Monday, May 23, 2016
Yesterday after yoga class, I stopped by the grocery store to pick up a few things for my lunches this week. As I was checking out, I saw a woman in the next line. When she turned around, I saw that this woman was someone who had been my very good friend before my divorce. My divorce changed all of that. Not only did this woman cut me out of her life, she also told my former spouse some very personal things that I had shared with her while my marriage was dissolving. Those things were nothing that would create any sort of legal issue during my divorce, they were simply not things I wanted shared - they were intensely personal, and my former spouse used the fact that he knew about them to demonstrate to me how isolated my divorce was going to make me. It's funny, I can't remember what I told her, other than the effect of the disclosure. What I do remember, and what came flooding back to me in a rush at the grocery store yesterday, was the feeling of betrayal. I understand that when people divorce, friends fall away for a lot of reasons. Very few of them, especially those who you hold closest, affirmatively act to hurt you. The details fall away, but the pain remains.
But only the pain remains, and only when I was exposed to a direct stimulus. I think that makes me healthy. It means I've moved on. I wish I could say the same for all my clients. Some of them never move on. They relive the hurts of their marriage every day in great detail. They weigh the injury. They remember all the details. They can't forget. No, I take that back: they won't forget. These folks either don't go to therapy or they don't invest in their therapy. Their lives are given meaning by the pain they've endured. Their self worth is tied to how much they were wronged. The pain I felt in the five minutes in the grocery store? They feel it all the time. I don't know how they stand it. I can't help them make the pain go away and move on, because they don't want to. Truth be told, having these clients is the hardest part of what I do. Here in the Trenches.
Thursday, May 5, 2016
I was reading yesterday's post, and I thought you might get the wrong impression. I am not saying that it is acceptable for the client to tell the lawyer how to run the case. There are things we do as a matter of strategy. There are things we do to position our clients for the future. We do them because we can see the 5 or 7 steps ahead that our clients cannot. That is part of the advice we give and why we, and not our clients, guide the process. Please forgive me if I led you to believe otherwise.
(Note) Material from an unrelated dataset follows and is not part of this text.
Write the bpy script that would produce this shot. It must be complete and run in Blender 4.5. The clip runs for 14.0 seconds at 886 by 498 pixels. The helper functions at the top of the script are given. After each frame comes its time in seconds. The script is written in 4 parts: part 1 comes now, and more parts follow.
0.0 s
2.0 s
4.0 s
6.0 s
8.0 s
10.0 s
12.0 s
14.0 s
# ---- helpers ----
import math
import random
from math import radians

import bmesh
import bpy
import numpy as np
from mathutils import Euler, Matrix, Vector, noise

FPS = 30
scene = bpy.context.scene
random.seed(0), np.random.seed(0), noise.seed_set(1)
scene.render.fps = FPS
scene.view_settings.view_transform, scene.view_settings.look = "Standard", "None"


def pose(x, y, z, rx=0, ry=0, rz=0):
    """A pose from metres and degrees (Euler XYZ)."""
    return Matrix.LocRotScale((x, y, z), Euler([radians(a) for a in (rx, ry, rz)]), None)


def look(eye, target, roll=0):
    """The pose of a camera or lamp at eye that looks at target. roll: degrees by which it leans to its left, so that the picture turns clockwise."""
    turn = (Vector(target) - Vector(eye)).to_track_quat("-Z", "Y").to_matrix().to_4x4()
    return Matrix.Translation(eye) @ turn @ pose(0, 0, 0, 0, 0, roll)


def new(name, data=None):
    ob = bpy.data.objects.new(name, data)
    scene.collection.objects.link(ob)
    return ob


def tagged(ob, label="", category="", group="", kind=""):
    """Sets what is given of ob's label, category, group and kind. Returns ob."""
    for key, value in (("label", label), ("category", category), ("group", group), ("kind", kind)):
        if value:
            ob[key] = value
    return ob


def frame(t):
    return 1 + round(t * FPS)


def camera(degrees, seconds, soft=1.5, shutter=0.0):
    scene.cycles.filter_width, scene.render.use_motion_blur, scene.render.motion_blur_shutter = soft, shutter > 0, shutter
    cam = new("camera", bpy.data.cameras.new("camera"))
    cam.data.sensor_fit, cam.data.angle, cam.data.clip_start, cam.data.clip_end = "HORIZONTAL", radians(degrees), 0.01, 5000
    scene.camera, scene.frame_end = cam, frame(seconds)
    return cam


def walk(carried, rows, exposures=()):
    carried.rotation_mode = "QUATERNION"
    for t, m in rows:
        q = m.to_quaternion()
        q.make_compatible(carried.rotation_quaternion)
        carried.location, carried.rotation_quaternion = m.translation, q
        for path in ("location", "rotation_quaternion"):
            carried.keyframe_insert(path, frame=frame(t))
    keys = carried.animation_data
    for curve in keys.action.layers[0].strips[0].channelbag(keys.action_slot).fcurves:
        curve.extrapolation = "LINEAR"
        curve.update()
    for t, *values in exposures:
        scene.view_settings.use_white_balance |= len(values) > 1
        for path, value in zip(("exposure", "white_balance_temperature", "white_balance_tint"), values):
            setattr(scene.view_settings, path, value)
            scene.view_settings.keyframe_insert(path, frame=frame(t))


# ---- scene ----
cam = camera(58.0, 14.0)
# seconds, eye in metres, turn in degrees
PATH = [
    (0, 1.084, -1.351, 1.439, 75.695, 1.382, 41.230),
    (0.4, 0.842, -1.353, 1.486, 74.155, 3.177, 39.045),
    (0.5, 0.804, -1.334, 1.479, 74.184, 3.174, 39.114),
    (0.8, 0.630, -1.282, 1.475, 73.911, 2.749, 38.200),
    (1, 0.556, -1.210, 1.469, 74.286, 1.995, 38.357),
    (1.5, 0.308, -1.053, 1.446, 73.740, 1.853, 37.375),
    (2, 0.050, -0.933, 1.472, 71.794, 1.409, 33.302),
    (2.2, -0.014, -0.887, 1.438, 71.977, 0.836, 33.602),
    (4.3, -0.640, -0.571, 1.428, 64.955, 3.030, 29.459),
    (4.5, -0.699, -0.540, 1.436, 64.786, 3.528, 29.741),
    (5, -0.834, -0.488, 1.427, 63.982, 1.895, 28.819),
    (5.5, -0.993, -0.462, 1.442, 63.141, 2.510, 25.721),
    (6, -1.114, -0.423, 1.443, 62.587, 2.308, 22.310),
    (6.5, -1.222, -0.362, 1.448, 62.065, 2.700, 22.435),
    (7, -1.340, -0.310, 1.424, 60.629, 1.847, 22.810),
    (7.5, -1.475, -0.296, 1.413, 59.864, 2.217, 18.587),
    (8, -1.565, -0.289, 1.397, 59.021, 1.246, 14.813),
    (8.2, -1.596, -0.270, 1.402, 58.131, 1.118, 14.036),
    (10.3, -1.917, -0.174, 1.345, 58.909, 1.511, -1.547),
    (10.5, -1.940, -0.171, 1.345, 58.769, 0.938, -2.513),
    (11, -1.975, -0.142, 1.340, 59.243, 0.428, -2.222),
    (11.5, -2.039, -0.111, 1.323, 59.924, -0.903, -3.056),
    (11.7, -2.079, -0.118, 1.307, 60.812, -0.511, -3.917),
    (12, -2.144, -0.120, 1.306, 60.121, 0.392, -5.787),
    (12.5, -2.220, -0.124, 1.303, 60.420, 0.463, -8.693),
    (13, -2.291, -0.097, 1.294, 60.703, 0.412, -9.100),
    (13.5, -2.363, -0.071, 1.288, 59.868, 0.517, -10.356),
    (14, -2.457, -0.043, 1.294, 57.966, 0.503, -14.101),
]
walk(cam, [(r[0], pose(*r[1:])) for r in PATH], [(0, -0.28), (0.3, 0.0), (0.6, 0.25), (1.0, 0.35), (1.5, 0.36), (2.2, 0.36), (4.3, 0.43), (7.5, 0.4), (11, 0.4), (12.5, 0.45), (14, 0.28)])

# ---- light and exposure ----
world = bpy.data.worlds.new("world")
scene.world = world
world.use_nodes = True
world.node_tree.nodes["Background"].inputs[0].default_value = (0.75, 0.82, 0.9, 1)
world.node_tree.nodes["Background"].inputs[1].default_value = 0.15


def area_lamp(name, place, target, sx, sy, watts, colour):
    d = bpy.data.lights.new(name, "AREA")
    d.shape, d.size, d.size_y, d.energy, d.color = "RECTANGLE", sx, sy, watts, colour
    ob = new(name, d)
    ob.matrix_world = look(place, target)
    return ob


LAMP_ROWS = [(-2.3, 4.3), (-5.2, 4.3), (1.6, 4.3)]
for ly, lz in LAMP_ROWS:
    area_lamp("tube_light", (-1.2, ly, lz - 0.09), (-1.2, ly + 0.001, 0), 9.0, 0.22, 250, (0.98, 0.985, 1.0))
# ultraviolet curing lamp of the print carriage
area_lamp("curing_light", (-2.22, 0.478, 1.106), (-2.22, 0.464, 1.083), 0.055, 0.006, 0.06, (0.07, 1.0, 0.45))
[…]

There is a difference, however, between process and substance. It is in the area of substance that we here in the Trenches need to really listen to our clients and work with them, and not just for them. I think I should illustrate. As you know, I'm taking Brene Brown's online course based on her books, Daring Greatly and Rising Strong. The course revolves around the process of becoming more aware of your emotions, being comfortable with vulnerability and developing strategies for working through and rising above set backs. I've mentioned it here and there in this blog, and talked about how hard the process is to work through. Well, yesterday, a friend who is also taking the course and I were talking, and she said that although she is enjoying the process of the course and appreciates the work, understanding why someone is a jerk or why something makes you feel bad doesn't solve the underlying problem. The person is still a jerk and that something still makes you feel bad. In other words, process can only take you so far. You still need substance to solve a problem. Here in the Trenches.
Wednesday, May 4, 2016
Most lawyers are control freaks. Not only that, we are problem solvers. Give us a problem and we will give you a solution. That's what we're trained to do, and what comes to most of us naturally. It's part of what attracted us to the law - we thought the law provided an answer for everything. Of course, we discovered that it didn't. No matter, with our experience and education, we believe we are able to solve our clients' problems. That's why you hired us - right?
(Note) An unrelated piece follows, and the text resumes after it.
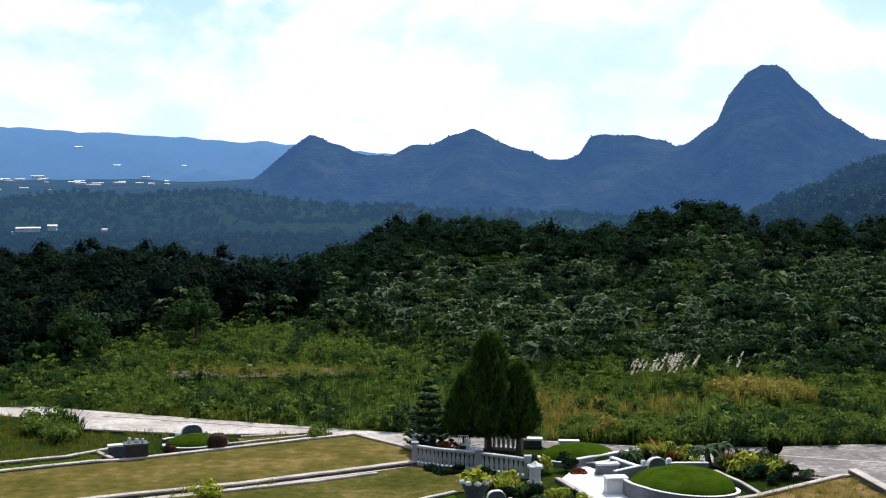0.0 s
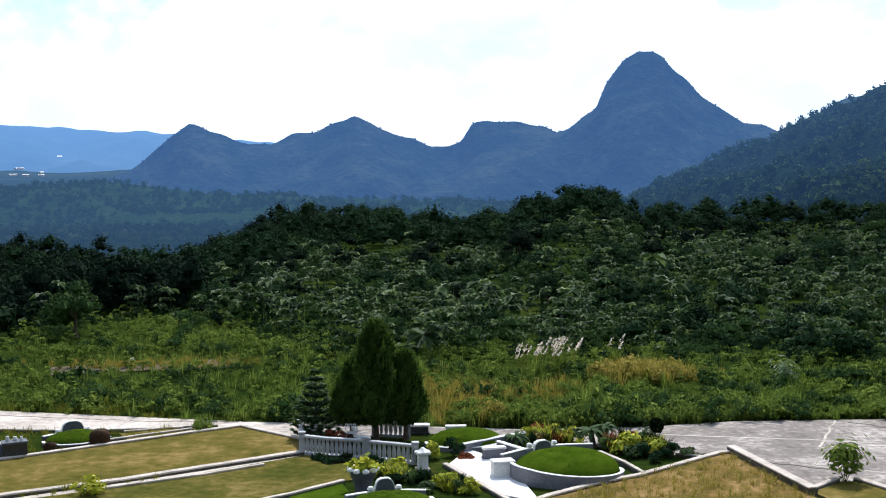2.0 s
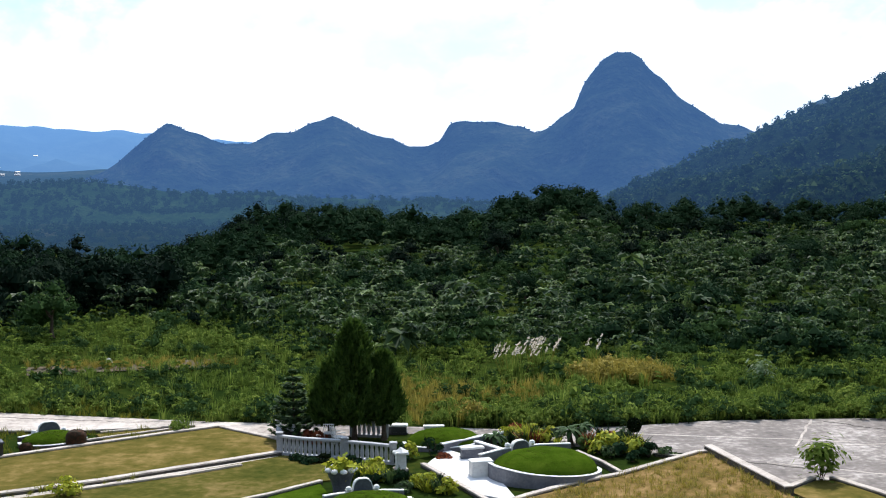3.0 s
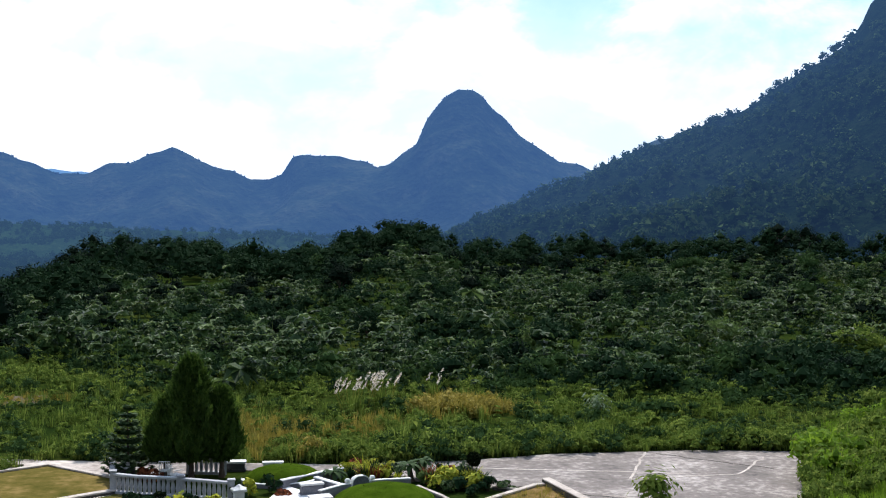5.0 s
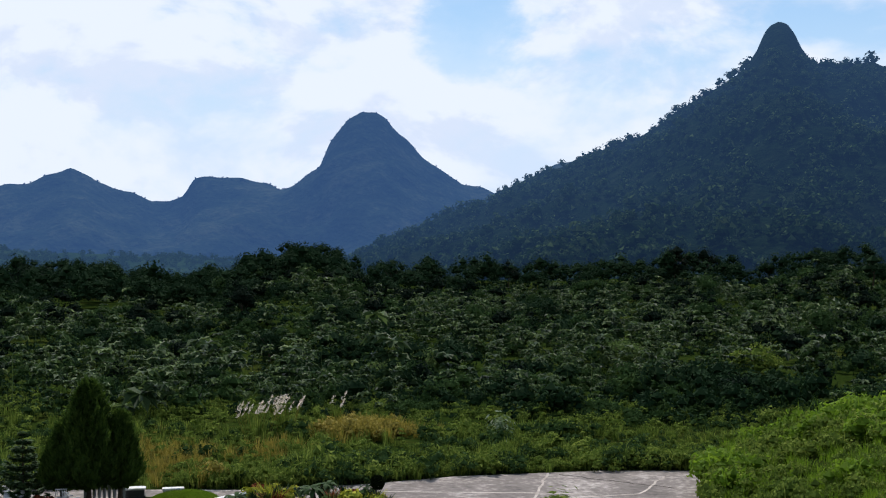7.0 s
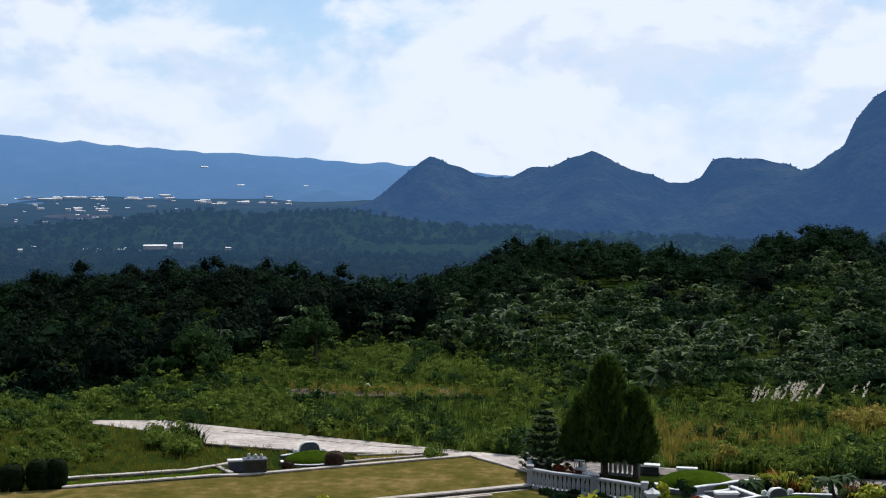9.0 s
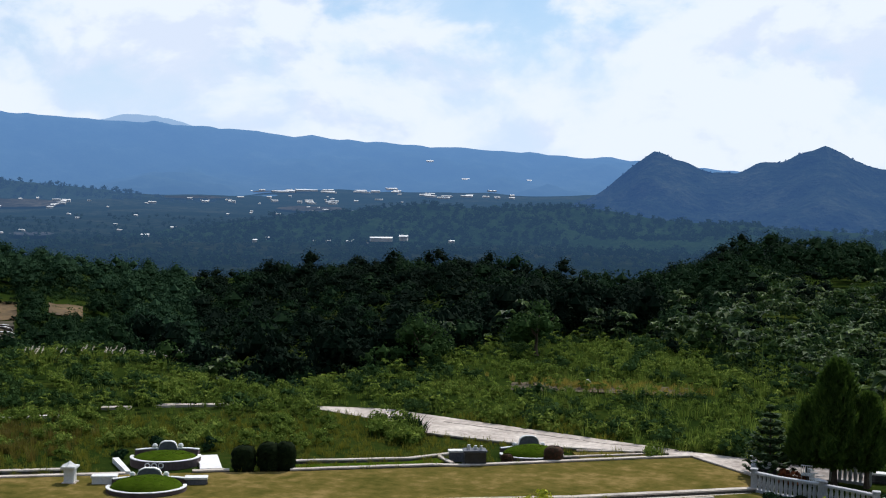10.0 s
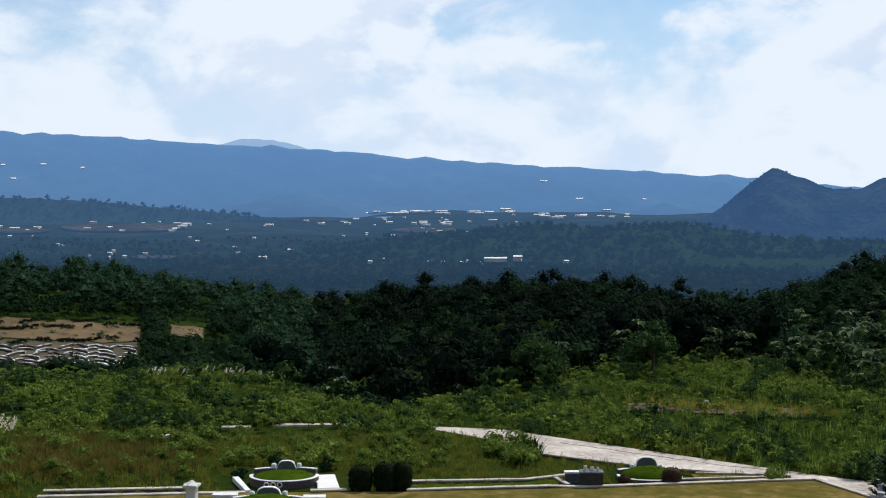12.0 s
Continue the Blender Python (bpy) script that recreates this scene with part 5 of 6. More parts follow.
def balustrade(line, h, label, spacing=0.2, posts=True):
    """Turned balusters between a plinth and a handrail."""
    ob = thing("balustrade", 0, 0, 0, 0, label, "balustrade", "balustrade round the grave")
    part("plinth", band(line, 0.24, -0.1, 0.12, 0.015), M["railing"], ob)
    part("handrail", band(line, 0.22, h - 0.09, h, 0.02), M["railing"], ob)
    pts = [Vector((*p, 0)) for p in line]
    at = []
    for a, b in zip(pts[:-1], pts[1:]):
        steps = max(1, round((b - a).length / spacing))
        at += [a.lerp(b, (i + 0.5) / steps) for i in range(steps)]
    hh = h - 0.21
    bal = bm_mesh("baluster", turned([(0.075, 0), (0.06, 0.12 * hh), (0.082, 0.38 * hh), (0.055, 0.8 * hh), (0.075, hh)], 6), M["railing"])
    for p in at:
        b = part("baluster", bal, None, ob)
        b.location = (p.x, p.y, 0.12)
    if posts:
        for p in (pts[0], pts[-1]):
            q = part("post", box(0.24, 0.24, h + 0.1, (p.x, p.y, -0.05), 0.02), M["railing"], ob)
            part("cap", box(0.3, 0.3, 0.06, (p.x, p.y, h + 0.05), 0.015), M["railing"], q)
    return ob


balustrade([(-1.15, 51.85), (-0.2, 51.2), (1.4, 50.55)], 0.8, "white turned balustrade curving round a grave plot")
balustrade([(1.45, 50.52), (2.4, 50.0), (3.3, 49.45)], 0.78, "white balustrade, rust-stained, round a grave plot")
balustrade([(1.9, 54.75), (3.3, 54.3)], 0.7, "short sunlit white balustrade behind the cypress trunk")
balustrade([(-1.25, 55.3), (-1.15, 52.0)], 0.6, "white side balustrade in the shade of trees")

tomb(8.8, 46.95, 20, 2.12, 0.6, 0.74, (0.85, 0.55), "horseshoe grave with a green turf mound and white coping", 0.95, True, (155, 350), fall=0.12, sink=0.4)
tomb(5.6, 52.6, 10, 1.65, 0.16, 0.55, None, "round grave mound of clipped turf in a low wall", 0.8)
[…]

Being good problem solvers was such an asset in the old days, when clients came to us for just that reason. Back in those days, what the lawyer told the client to do, they did it, no questions asked. Those days are long gone, thankfully. Greater access to information and more attunement to feelings has created a client who wants to have a say in what happens to them. That new client is why there has been a rise in the use of alternative methods of dispute resolution such as mediation and collaborative law. The client wants to make their own decisions and wants the lawyer to advise and support them and reality test their options. Personally, I think that's a wonderful thing. After all, who knows the other side and what they will and won't do better than their spouse? Who knows what will work in their lives better than the person living it? Frankly, a more empowered client takes a huge weight off my shoulders. It's hard not only providing information and advice but also deciding the future of someone else's life. Am I still a problem solver? Sure, but I've let go of the outcome, let go of the need to control it, and instead use my problem solving skills and legal knowledge to help my clients solve their own dilemmas.
Some lawyers don't have an easy time letting go of the control. They can't stand that they are not in charge of the outcome. They shudder at simply helping their clients work out their own problems. They don't listen to what their clients tell them about what their spouse will and won't do. (I know my first attorney didn't, and they were wrong; thank heaven for my second lawyer.) Mediation and collaboration make them antsy because it's too touchy feely, and the solutions that the clients reach are outside what may have been reached traditionally. There are clients for these lawyers, just as there are clients for lawyers like me. There are just fewer of them. The legal world is changing, and lawyers need to change along with it. It's hard to do, so be patient with us; but not so patient that you agree to something you know won't work just because your lawyer tells you to do so. It's your life, after all. Here in the Trenches.